-- start of Dataset content --

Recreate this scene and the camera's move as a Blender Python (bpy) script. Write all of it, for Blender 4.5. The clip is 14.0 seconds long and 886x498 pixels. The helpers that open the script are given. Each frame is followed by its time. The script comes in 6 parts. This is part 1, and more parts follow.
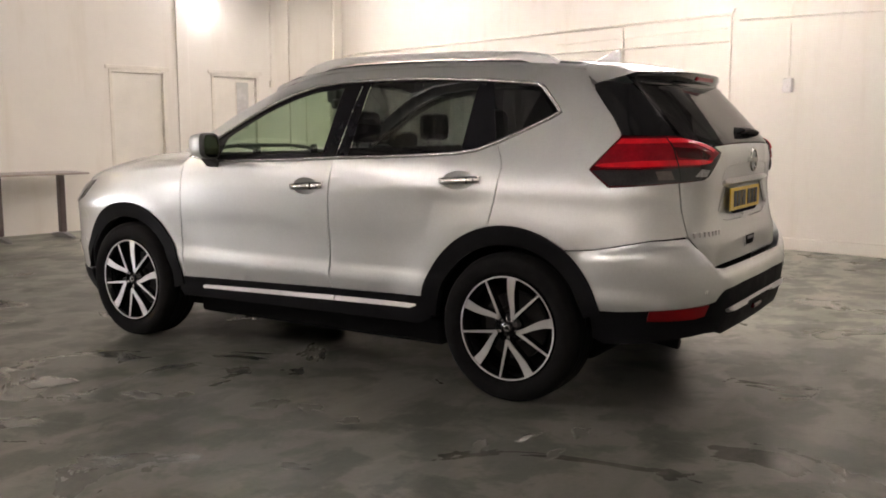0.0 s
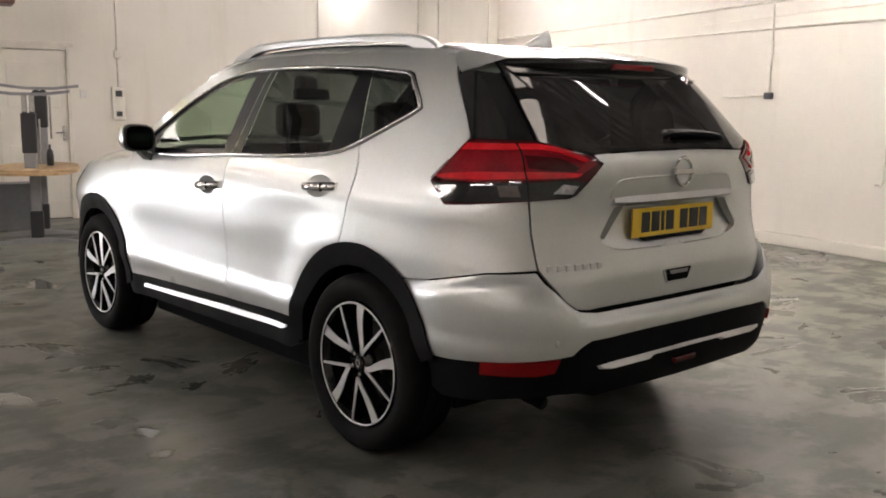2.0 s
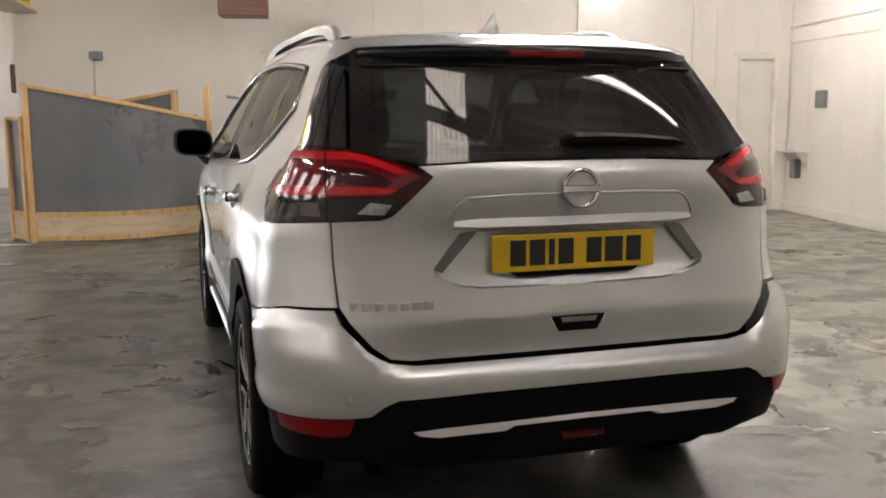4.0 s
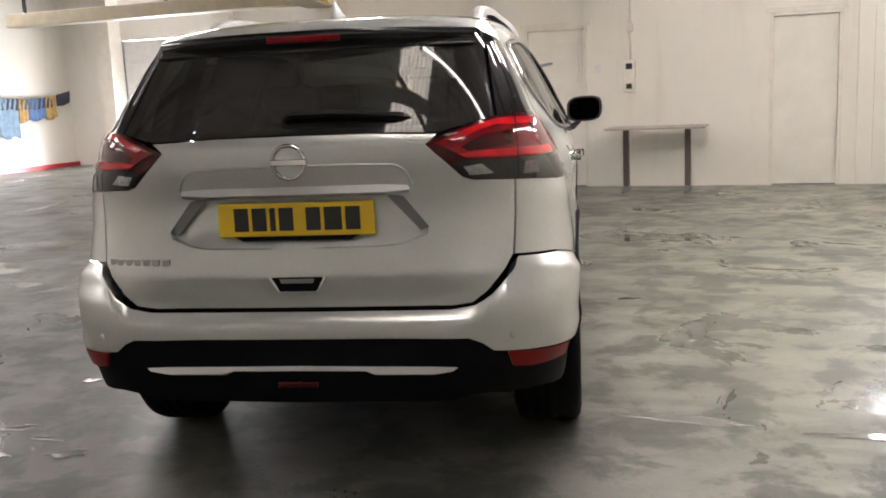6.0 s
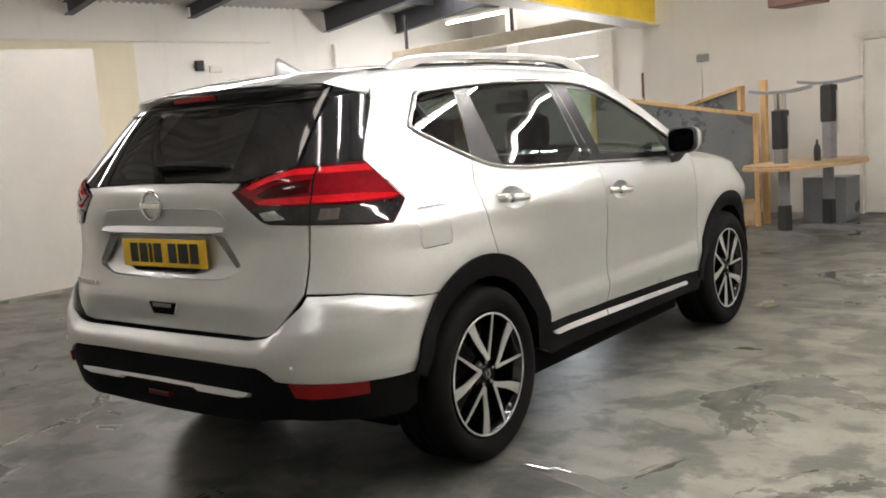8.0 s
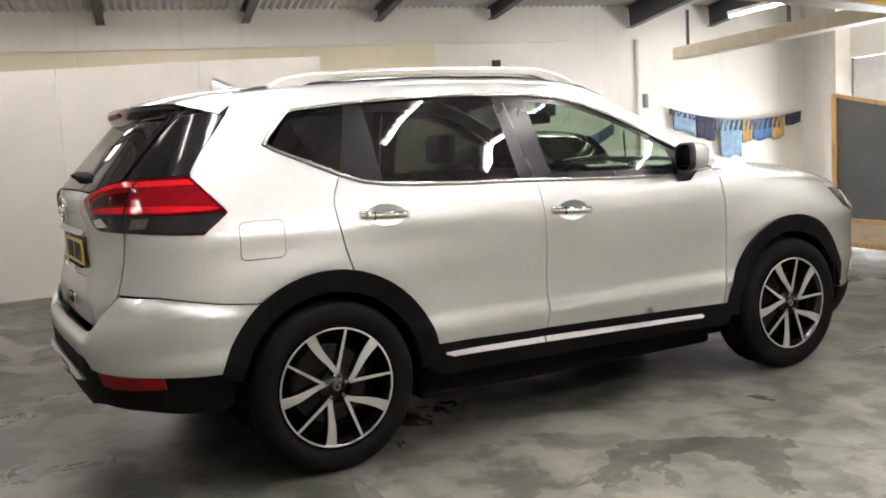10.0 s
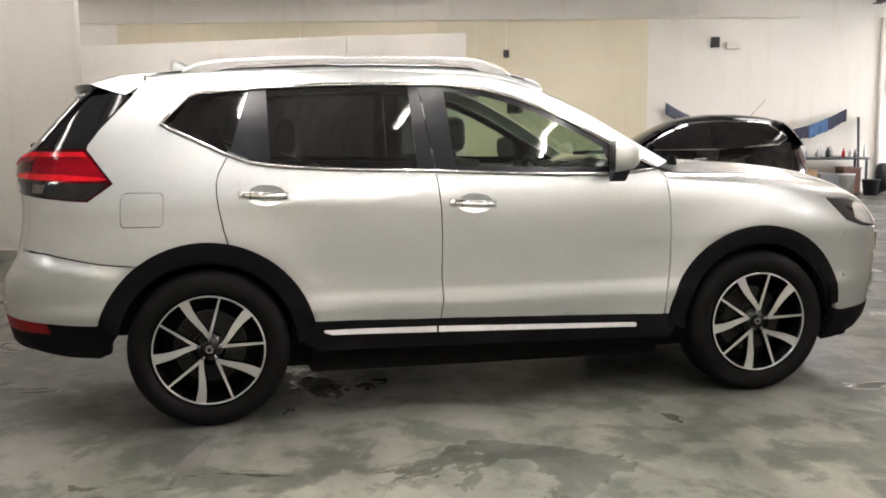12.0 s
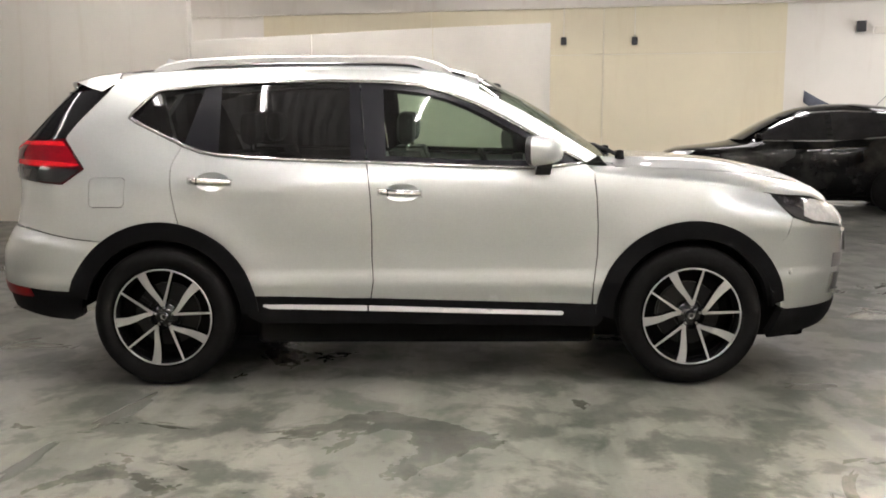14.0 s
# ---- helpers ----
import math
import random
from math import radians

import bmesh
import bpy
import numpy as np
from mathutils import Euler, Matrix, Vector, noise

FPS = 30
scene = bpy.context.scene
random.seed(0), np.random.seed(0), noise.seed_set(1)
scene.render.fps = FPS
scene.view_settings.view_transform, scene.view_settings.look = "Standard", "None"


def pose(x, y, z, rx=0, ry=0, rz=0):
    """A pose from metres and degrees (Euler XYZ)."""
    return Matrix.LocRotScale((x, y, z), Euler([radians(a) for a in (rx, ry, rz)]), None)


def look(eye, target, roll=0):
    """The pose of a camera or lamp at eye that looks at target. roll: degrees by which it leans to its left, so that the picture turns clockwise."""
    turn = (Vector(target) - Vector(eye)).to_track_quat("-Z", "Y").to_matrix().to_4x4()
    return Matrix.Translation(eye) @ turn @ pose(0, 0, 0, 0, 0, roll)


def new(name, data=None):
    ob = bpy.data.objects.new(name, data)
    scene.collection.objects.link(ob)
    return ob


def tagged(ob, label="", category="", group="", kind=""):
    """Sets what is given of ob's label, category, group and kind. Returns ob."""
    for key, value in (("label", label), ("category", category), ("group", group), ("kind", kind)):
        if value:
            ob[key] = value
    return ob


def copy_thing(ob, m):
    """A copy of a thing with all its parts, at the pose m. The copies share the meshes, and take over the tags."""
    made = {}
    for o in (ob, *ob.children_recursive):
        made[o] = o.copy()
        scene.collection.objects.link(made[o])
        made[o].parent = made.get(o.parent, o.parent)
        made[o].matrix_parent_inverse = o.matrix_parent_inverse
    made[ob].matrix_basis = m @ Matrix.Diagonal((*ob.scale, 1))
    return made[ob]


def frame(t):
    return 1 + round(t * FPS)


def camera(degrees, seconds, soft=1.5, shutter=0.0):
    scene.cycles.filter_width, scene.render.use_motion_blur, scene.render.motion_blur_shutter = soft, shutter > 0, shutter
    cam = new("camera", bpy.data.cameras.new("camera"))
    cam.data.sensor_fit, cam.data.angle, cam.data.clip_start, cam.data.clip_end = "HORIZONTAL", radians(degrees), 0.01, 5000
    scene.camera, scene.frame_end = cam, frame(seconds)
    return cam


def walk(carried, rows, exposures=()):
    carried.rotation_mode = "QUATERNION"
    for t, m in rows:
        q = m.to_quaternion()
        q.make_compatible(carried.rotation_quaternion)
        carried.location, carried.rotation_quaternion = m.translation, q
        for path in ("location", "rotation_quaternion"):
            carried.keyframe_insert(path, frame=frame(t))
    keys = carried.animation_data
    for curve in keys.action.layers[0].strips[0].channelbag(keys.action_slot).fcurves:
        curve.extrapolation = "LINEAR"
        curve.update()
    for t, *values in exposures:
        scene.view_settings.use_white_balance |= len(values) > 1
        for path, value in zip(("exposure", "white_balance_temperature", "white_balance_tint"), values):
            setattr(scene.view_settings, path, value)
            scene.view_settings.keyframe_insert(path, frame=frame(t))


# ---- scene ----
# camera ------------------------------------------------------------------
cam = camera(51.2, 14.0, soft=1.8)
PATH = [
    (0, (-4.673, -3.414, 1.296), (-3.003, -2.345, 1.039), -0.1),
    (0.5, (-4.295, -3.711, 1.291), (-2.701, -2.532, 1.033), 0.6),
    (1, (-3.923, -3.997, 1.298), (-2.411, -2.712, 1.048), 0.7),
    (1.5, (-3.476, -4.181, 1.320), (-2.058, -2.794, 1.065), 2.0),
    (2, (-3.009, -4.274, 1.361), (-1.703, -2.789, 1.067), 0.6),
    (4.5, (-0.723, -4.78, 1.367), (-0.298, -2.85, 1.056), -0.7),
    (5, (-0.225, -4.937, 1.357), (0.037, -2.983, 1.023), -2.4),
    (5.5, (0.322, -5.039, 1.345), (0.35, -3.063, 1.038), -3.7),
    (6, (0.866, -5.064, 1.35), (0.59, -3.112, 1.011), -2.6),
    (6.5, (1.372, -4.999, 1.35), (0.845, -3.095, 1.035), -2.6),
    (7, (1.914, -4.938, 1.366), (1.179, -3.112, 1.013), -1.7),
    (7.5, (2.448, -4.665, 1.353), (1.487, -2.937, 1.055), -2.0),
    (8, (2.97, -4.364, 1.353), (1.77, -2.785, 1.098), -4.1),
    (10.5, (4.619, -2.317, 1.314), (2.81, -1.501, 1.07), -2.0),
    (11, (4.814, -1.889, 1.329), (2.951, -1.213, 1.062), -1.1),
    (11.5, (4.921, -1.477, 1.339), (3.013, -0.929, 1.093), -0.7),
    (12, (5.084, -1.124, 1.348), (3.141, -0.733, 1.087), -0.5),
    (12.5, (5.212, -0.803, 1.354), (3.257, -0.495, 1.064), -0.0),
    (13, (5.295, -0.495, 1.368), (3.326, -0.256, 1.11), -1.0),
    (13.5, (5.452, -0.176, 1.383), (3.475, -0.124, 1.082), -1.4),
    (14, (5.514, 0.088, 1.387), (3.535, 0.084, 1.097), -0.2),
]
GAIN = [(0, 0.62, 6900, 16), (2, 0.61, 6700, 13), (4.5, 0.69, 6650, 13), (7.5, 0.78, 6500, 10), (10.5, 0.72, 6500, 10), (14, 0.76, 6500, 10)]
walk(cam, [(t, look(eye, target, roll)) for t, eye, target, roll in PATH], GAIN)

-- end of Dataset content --

Copy the listing word for word, excluding its pictures.

Recreate this scene and the camera's move as a Blender Python (bpy) script. Write all of it, for Blender 4.5. The clip is 14.0 seconds long and 886x498 pixels. The helpers that open the script are given. Each frame is followed by its time. The script comes in 6 parts. This is part 1, and more parts follow.
0.0 s
2.0 s
4.0 s
6.0 s
8.0 s
10.0 s
12.0 s
14.0 s
# ---- helpers ----
import math
import random
from math import radians

import bmesh
import bpy
import numpy as np
from mathutils import Euler, Matrix, Vector, noise

FPS = 30
scene = bpy.context.scene
random.seed(0), np.random.seed(0), noise.seed_set(1)
scene.render.fps = FPS
scene.view_settings.view_transform, scene.view_settings.look = "Standard", "None"


def pose(x, y, z, rx=0, ry=0, rz=0):
    """A pose from metres and degrees (Euler XYZ)."""
    return Matrix.LocRotScale((x, y, z), Euler([radians(a) for a in (rx, ry, rz)]), None)


def look(eye, target, roll=0):
    """The pose of a camera or lamp at eye that looks at target. roll: degrees by which it leans to its left, so that the picture turns clockwise."""
    turn = (Vector(target) - Vector(eye)).to_track_quat("-Z", "Y").to_matrix().to_4x4()
    return Matrix.Translation(eye) @ turn @ pose(0, 0, 0, 0, 0, roll)


def new(name, data=None):
    ob = bpy.data.objects.new(name, data)
    scene.collection.objects.link(ob)
    return ob


def tagged(ob, label="", category="", group="", kind=""):
    """Sets what is given of ob's label, category, group and kind. Returns ob."""
    for key, value in (("label", label), ("category", category), ("group", group), ("kind", kind)):
        if value:
            ob[key] = value
    return ob


def copy_thing(ob, m):
    """A copy of a thing with all its parts, at the pose m. The copies share the meshes, and take over the tags."""
    made = {}
    for o in (ob, *ob.children_recursive):
        made[o] = o.copy()
        scene.collection.objects.link(made[o])
        made[o].parent = made.get(o.parent, o.parent)
        made[o].matrix_parent_inverse = o.matrix_parent_inverse
    made[ob].matrix_basis = m @ Matrix.Diagonal((*ob.scale, 1))
    return made[ob]


def frame(t):
    return 1 + round(t * FPS)


def camera(degrees, seconds, soft=1.5, shutter=0.0):
    scene.cycles.filter_width, scene.render.use_motion_blur, scene.render.motion_blur_shutter = soft, shutter > 0, shutter
    cam = new("camera", bpy.data.cameras.new("camera"))
    cam.data.sensor_fit, cam.data.angle, cam.data.clip_start, cam.data.clip_end = "HORIZONTAL", radians(degrees), 0.01, 5000
    scene.camera, scene.frame_end = cam, frame(seconds)
    return cam


def walk(carried, rows, exposures=()):
    carried.rotation_mode = "QUATERNION"
    for t, m in rows:
        q = m.to_quaternion()
        q.make_compatible(carried.rotation_quaternion)
        carried.location, carried.rotation_quaternion = m.translation, q
        for path in ("location", "rotation_quaternion"):
            carried.keyframe_insert(path, frame=frame(t))
    keys = carried.animation_data
    for curve in keys.action.layers[0].strips[0].channelbag(keys.action_slot).fcurves:
        curve.extrapolation = "LINEAR"
        curve.update()
    for t, *values in exposures:
        scene.view_settings.use_white_balance |= len(values) > 1
        for path, value in zip(("exposure", "white_balance_temperature", "white_balance_tint"), values):
            setattr(scene.view_settings, path, value)
            scene.view_settings.keyframe_insert(path, frame=frame(t))


# ---- scene ----
# camera ------------------------------------------------------------------
cam = camera(51.2, 14.0, soft=1.8)
PATH = [
    (0, (-4.673, -3.414, 1.296), (-3.003, -2.345, 1.039), -0.1),
    (0.5, (-4.295, -3.711, 1.291), (-2.701, -2.532, 1.033), 0.6),
    (1, (-3.923, -3.997, 1.298), (-2.411, -2.712, 1.048), 0.7),
    (1.5, (-3.476, -4.181, 1.320), (-2.058, -2.794, 1.065), 2.0),
    (2, (-3.009, -4.274, 1.361), (-1.703, -2.789, 1.067), 0.6),
    (4.5, (-0.723, -4.78, 1.367), (-0.298, -2.85, 1.056), -0.7),
    (5, (-0.225, -4.937, 1.357), (0.037, -2.983, 1.023), -2.4),
    (5.5, (0.322, -5.039, 1.345), (0.35, -3.063, 1.038), -3.7),
    (6, (0.866, -5.064, 1.35), (0.59, -3.112, 1.011), -2.6),
    (6.5, (1.372, -4.999, 1.35), (0.845, -3.095, 1.035), -2.6),
    (7, (1.914, -4.938, 1.366), (1.179, -3.112, 1.013), -1.7),
    (7.5, (2.448, -4.665, 1.353), (1.487, -2.937, 1.055), -2.0),
    (8, (2.97, -4.364, 1.353), (1.77, -2.785, 1.098), -4.1),
    (10.5, (4.619, -2.317, 1.314), (2.81, -1.501, 1.07), -2.0),
    (11, (4.814, -1.889, 1.329), (2.951, -1.213, 1.062), -1.1),
    (11.5, (4.921, -1.477, 1.339), (3.013, -0.929, 1.093), -0.7),
    (12, (5.084, -1.124, 1.348), (3.141, -0.733, 1.087), -0.5),
    (12.5, (5.212, -0.803, 1.354), (3.257, -0.495, 1.064), -0.0),
    (13, (5.295, -0.495, 1.368), (3.326, -0.256, 1.11), -1.0),
    (13.5, (5.452, -0.176, 1.383), (3.475, -0.124, 1.082), -1.4),
    (14, (5.514, 0.088, 1.387), (3.535, 0.084, 1.097), -0.2),
]
GAIN = [(0, 0.62, 6900, 16), (2, 0.61, 6700, 13), (4.5, 0.69, 6650, 13), (7.5, 0.78, 6500, 10), (10.5, 0.72, 6500, 10), (14, 0.76, 6500, 10)]
walk(cam, [(t, look(eye, target, roll)) for t, eye, target, roll in PATH], GAIN)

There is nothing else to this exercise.